Libia, l’Italia pronta a inviare centinaia di militari a Tripoli

2011-04-02-dont-worry-africa

Era il segreto di Pulcinella, ora di fatto è realtà. Preannunciata nei mesi scorsi a reti unificate, sta per prendere carne la decisione del governo italiano di imbarcarsi in Libia, assumendo contestualmente la guida della missione delle Nazioni Unite e quindi il maggior impegno militare in termini numerici. Almeno 600 uomini (ma la cifra potrebbe arrivare a toccare le 900 unità) dovrebbero quindi imbarcarsi direzione Tripoli, con la scusa della lotta all’Isis e della necessaria stabilizzazione del paese, ma in realtà con ben altre priorità.

Crollano le furbe e finte esitazioni di Renzi, Mattarella e Gentiloni, sotto il peso della necessaria adesione alla volontà della Nato di mettere le mani sui giacimenti petroliferi libici. Il nuovo governo di Tripoli ha fatto infatti formale richiesta di intervento lunedì, proprio con la motivazione della necessaria difesa degli impianti di estrazione del greggio, giustificando così sempre più quell’etichetta di governo-fantoccio che da più parti gli sta venendo in maniera sacrosanta affibbiata.

L’appoggio militare al governo di Serraj sarà inoltre giustificato con l’implementazione del controllo dei flussi migratori, rendendo l’Europa sempre più fortezza e al contempo non evitando in alcun modo che si ripetano tragedie nel Mediterraneo.

A svelare la natura dell’intervento militare in Libia è Marco Galluzzo, che dalle colonne del Corriere sottolinea subito quali sono i nodi prioritari per l’Italia che va all’armi: proteggere i propri siti sensibili, ovvero in primis i pozzi petroliferi. Come in Afghanistan quindi sono gli interessi di multinazionali come Eni ad essere decisivi; del resto la stessa cacciata di Gheddafi dalla Libia fu determinata dagli interessi neocoloniali franco-britannici alla ricerca di nuove possibilità di sfruttamento dei giacimenti di Tripoli per Total e così via.

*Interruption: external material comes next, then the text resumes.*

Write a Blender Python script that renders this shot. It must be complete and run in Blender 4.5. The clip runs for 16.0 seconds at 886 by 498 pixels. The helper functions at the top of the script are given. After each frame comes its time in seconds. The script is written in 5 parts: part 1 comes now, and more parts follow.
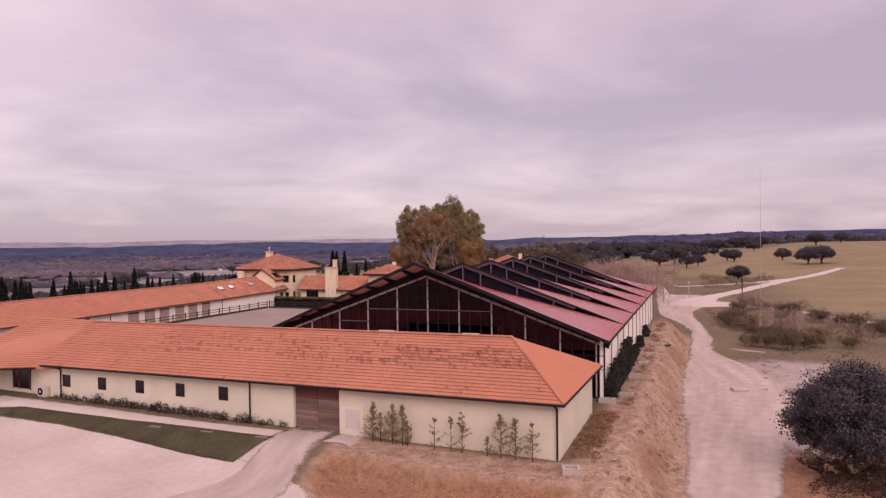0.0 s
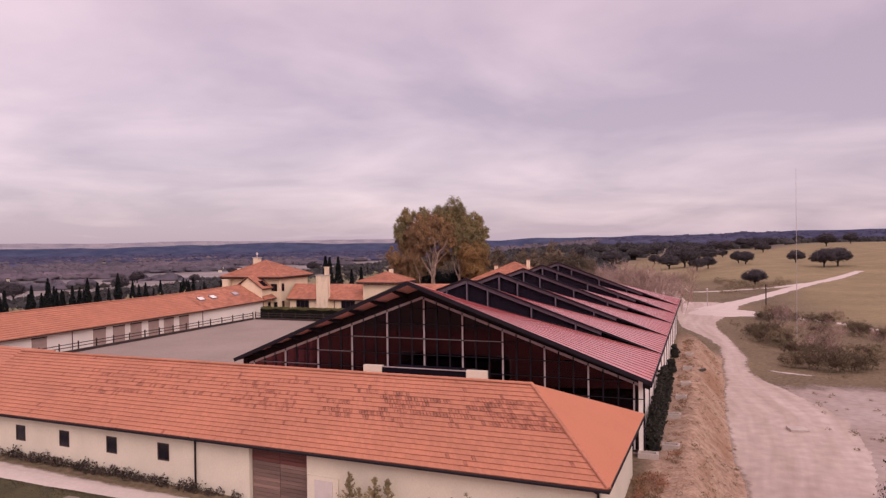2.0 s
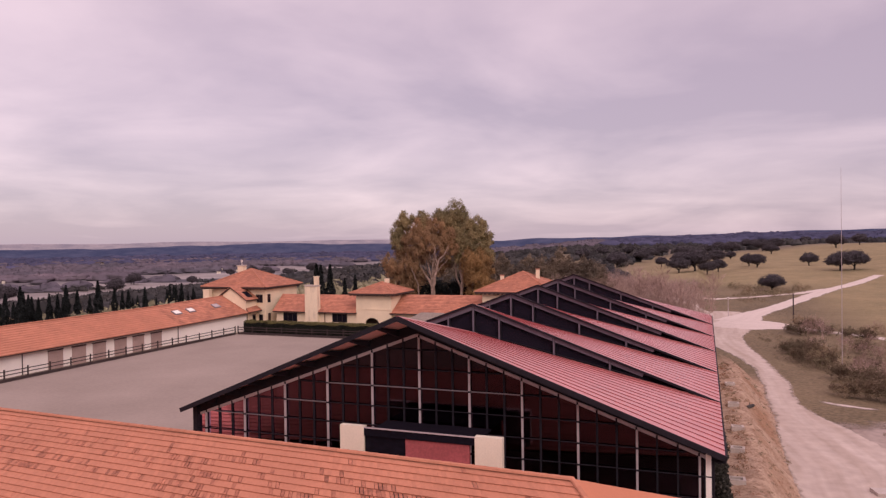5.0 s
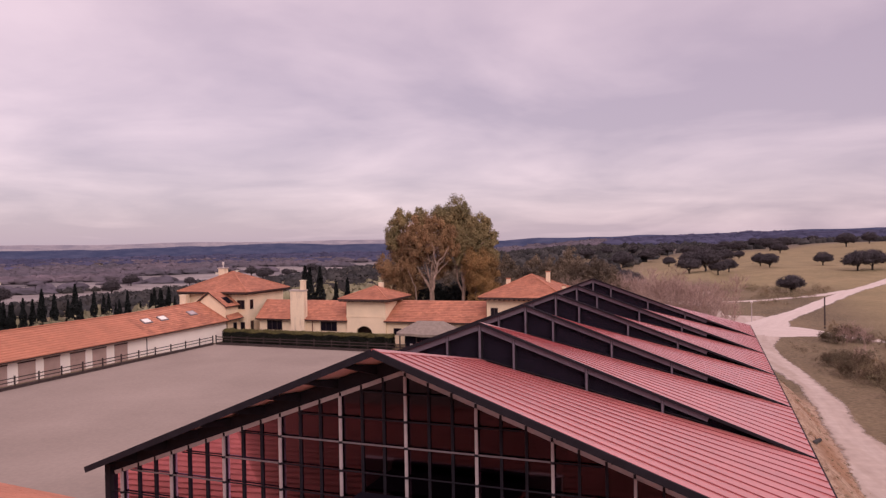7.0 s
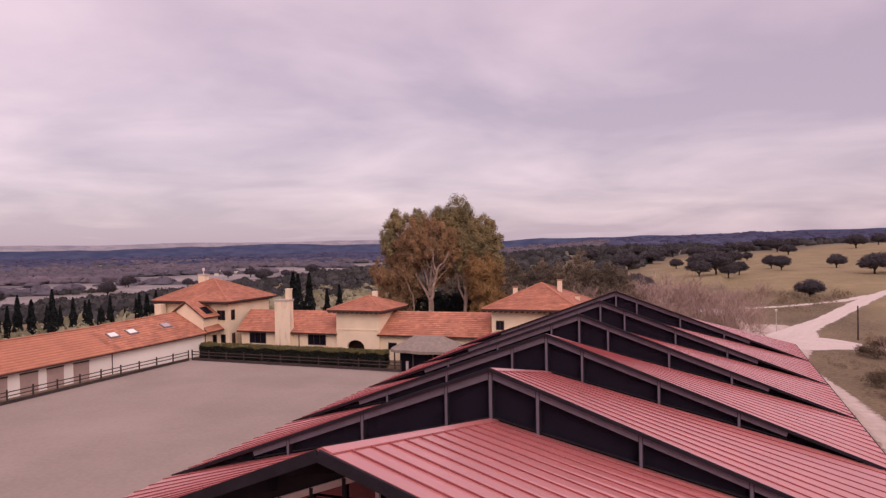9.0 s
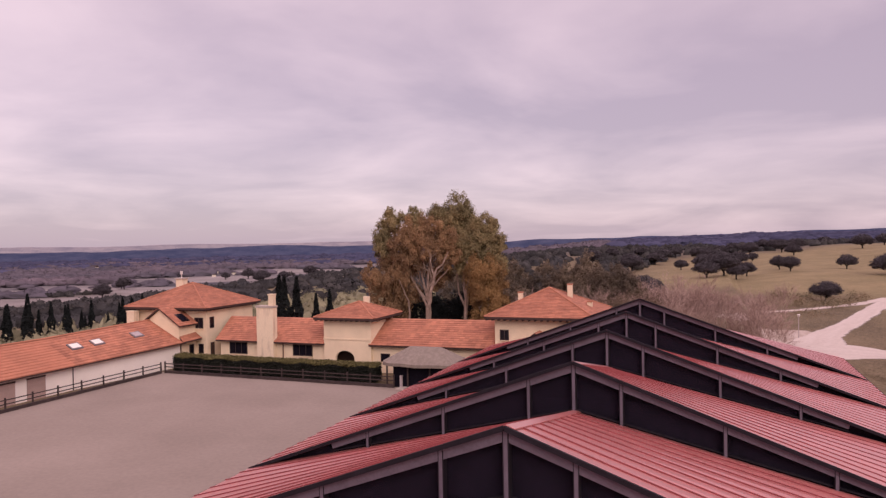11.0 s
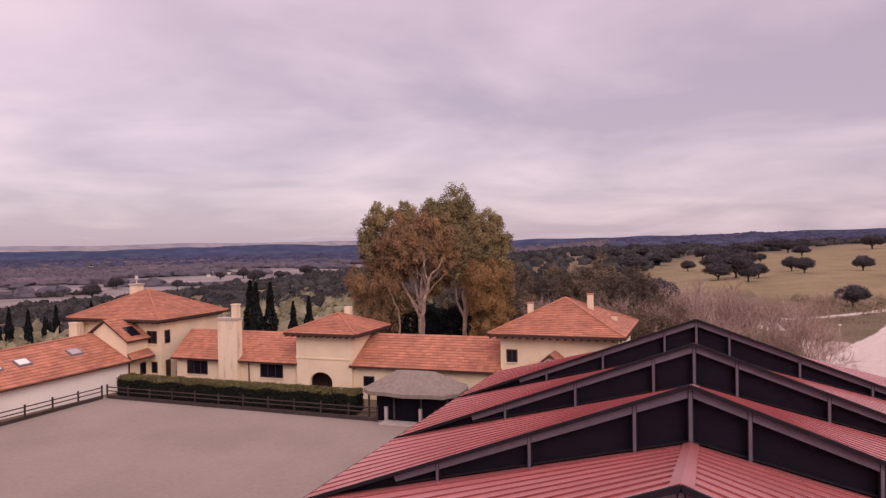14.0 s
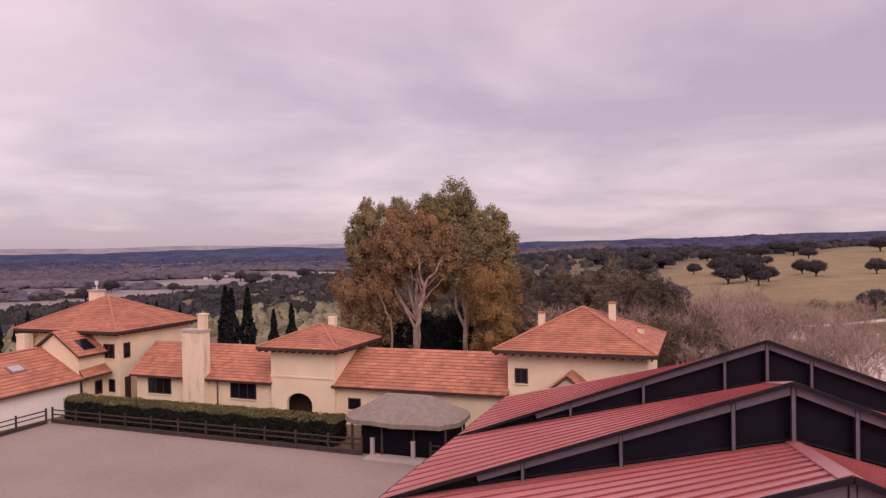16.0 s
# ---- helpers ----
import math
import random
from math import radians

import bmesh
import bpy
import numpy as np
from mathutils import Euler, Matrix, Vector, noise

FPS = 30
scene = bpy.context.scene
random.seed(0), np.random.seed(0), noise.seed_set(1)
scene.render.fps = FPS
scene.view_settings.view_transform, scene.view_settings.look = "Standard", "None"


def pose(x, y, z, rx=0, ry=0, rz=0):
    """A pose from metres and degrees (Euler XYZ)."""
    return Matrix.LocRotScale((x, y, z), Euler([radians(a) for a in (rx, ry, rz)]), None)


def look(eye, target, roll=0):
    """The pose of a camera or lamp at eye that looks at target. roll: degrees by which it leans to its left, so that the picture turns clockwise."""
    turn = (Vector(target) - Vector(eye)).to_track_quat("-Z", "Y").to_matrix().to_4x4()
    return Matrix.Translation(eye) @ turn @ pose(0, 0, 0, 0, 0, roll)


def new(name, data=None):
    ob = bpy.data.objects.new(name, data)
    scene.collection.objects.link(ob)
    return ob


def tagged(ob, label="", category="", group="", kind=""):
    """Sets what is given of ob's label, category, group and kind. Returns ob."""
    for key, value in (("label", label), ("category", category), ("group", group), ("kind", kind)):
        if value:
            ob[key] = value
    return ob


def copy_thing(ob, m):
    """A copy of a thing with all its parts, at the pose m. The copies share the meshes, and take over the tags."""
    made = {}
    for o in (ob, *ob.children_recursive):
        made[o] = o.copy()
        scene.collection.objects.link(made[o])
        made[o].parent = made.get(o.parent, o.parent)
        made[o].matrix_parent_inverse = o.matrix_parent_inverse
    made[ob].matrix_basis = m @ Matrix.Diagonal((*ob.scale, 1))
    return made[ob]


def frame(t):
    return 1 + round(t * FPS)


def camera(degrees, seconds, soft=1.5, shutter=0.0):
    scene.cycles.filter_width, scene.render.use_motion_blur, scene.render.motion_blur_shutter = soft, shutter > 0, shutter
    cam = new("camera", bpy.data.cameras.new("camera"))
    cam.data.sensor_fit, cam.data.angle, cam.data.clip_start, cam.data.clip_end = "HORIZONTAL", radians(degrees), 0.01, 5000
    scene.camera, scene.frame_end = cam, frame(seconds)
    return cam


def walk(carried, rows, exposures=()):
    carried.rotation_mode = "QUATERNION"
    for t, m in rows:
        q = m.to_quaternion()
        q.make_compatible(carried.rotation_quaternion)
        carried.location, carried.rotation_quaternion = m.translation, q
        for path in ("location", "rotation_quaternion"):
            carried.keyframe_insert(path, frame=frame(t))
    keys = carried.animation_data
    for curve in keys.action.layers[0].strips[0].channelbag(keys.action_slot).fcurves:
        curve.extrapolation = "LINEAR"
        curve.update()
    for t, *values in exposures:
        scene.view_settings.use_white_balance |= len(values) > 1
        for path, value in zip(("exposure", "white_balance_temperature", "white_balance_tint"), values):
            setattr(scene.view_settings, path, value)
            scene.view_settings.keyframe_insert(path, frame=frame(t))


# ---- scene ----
cam = camera(65.0, 16.0, soft=1.35)
PATH = [
    (0, (19.645, -46.914, 11.383), (18.949, -45.039, 11.356), -0.7),
    (0.5, (18.616, -44.115, 11.416), (17.918, -42.241, 11.387), -0.7),
    (1, (17.794, -41.674, 11.51), (17.095, -39.801, 11.482), -0.7),
    (1.5, (17.078, -39.641, 11.83), (16.378, -37.767, 11.803), -0.8),
    (2, (16.428, -37.833, 12.174), (15.727, -35.96, 12.148), -0.8),
    (2.5, (15.848, -36.219, 12.511), (15.146, -34.347, 12.484), -0.8),
    (3, (15.317, -34.723, 12.886), (14.615, -32.851, 12.861), -0.8),
    (3.5, (14.825, -33.438, 13.151), (14.121, -31.566, 13.127), -0.8),
    (4, (14.354, -32.101, 13.203), (13.65, -30.229, 13.177), -0.8),
    (6.5, (10.537, -21.91, 13.091), (9.834, -20.038, 13.066), -1.0),
    (7, (9.762, -19.47, 13.127), (9.056, -17.599, 13.101), -1.0),
    (7.5, (8.846, -17.114, 13.202), (8.139, -15.243, 13.175), -1.0),
    (8, (8.042, -15.016, 13.302), (7.334, -13.146, 13.275), -0.9),
    (8.5, (7.417, -13.134, 13.458), (6.71, -11.263, 13.43), -1.0),
    (9, (6.836, -11.312, 13.625), (6.127, -9.442, 13.6), -1.0),
    (11.5, (3.743, -2.525, 13.54), (3.036, -0.655, 13.518), -1.1),
    (12, (3.169, -0.698, 13.589), (2.461, 1.173, 13.565), -1.0),
    (12.5, (2.556, 1.158, 13.589), (1.848, 3.029, 13.564), -1.0),
    (13, (1.785, 3.104, 13.612), (1.08, 4.975, 13.584), -1.0),
    (13.5, (1.144, 5.015, 13.617), (0.439, 6.887, 13.591), -1.0),
    (14, (0.425, 6.845, 13.664), (-0.278, 8.718, 13.64), -1.0),
    (14.5, (-0.19, 8.621, 13.656), (-0.892, 10.494, 13.632), -0.9),
    (15, (-0.881, 10.545, 13.61), (-1.582, 12.418, 13.59), -1.0),
    (15.5, (-1.604, 12.57, 13.529), (-2.305, 14.443, 13.512), -0.9),
    (16, (-2.365, 14.697, 13.454), (-3.066, 16.57, 13.438), -1.0),
]
walk(cam, [(t, look(eye, target, roll)) for t, eye, target, roll in PATH])

# ---- light ----
world = bpy.data.worlds.new("overcast_sky")
scene.world = world
world.use_nodes = True
wt = world.node_tree
wt.nodes.clear()


def wn(kind, **kw):
    n = wt.nodes.new(kind)
    for k, v in kw.items():
        n.inputs[k].default_value = v
    return n


def wmath(op, a, b, clamp=False):
    n = wt.nodes.new("ShaderNodeMath")
    n.operation, n.use_clamp = op, clamp
    for i, v in enumerate((a, b)):
        if isinstance(v, (int, float)):
            n.inputs[i].default_value = v
        else:
            wt.links.new(v, n.inputs[i])
    return n.outputs[0]


SUN_AZ, SUN_EL = radians(138), radians(32)
tc = wt.nodes.new("ShaderNodeTexCoord")
sep = wt.nodes.new("ShaderNodeSeparateXYZ")
wt.links.new(tc.outputs["Generated"], sep.inputs[0])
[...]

L’intervento dovrebbe partire appena arriverà il disco verde dal Consiglio di Sicurezza dell’ONU, con la Russia che non dovrebbe mettersi di traverso e le principali potenze occidentali Germania Francia Usa e GB che hanno pattuito lunedì al G5 di Hannover di assecondare ogni richiesta del neo-governo libico, non ancora legittimato dal Parlamento di Tobruk ma già evidentemente pronto a giocare il ruolo di manichino delle potenze dell’Alleanza Atlantica.

La Difesa ha subito smentito il piano e abbassato la cifra dei soldati che dovrebbero essere inviati da subito in Libia, probabilmente per cercare di spegnere subito l’attenzione sulla vicenda. Del resto, una guerra in questo preciso momento non è esattamente l’opzione preferita un’opinione pubblica votante che se da un lato sembra essere sempre più propensa ad un irrigidimento delle frontiere, dall’altra è recalcitrante ad imbarcarsi in spedizioni che non sembrano altro che avventurismi.

Nonostante questo, gli interessi economici non vedono ragioni e spiegano il “fortissimo sostegno” del governo italiano all’esecutivo libico di Serraj, riconosciuto poche settimane fa dall’ONU come governo legittimo libico ma sempre più evidente testa di ponte delle compagnie petrolifere nella regione a sud del Mediterraneo.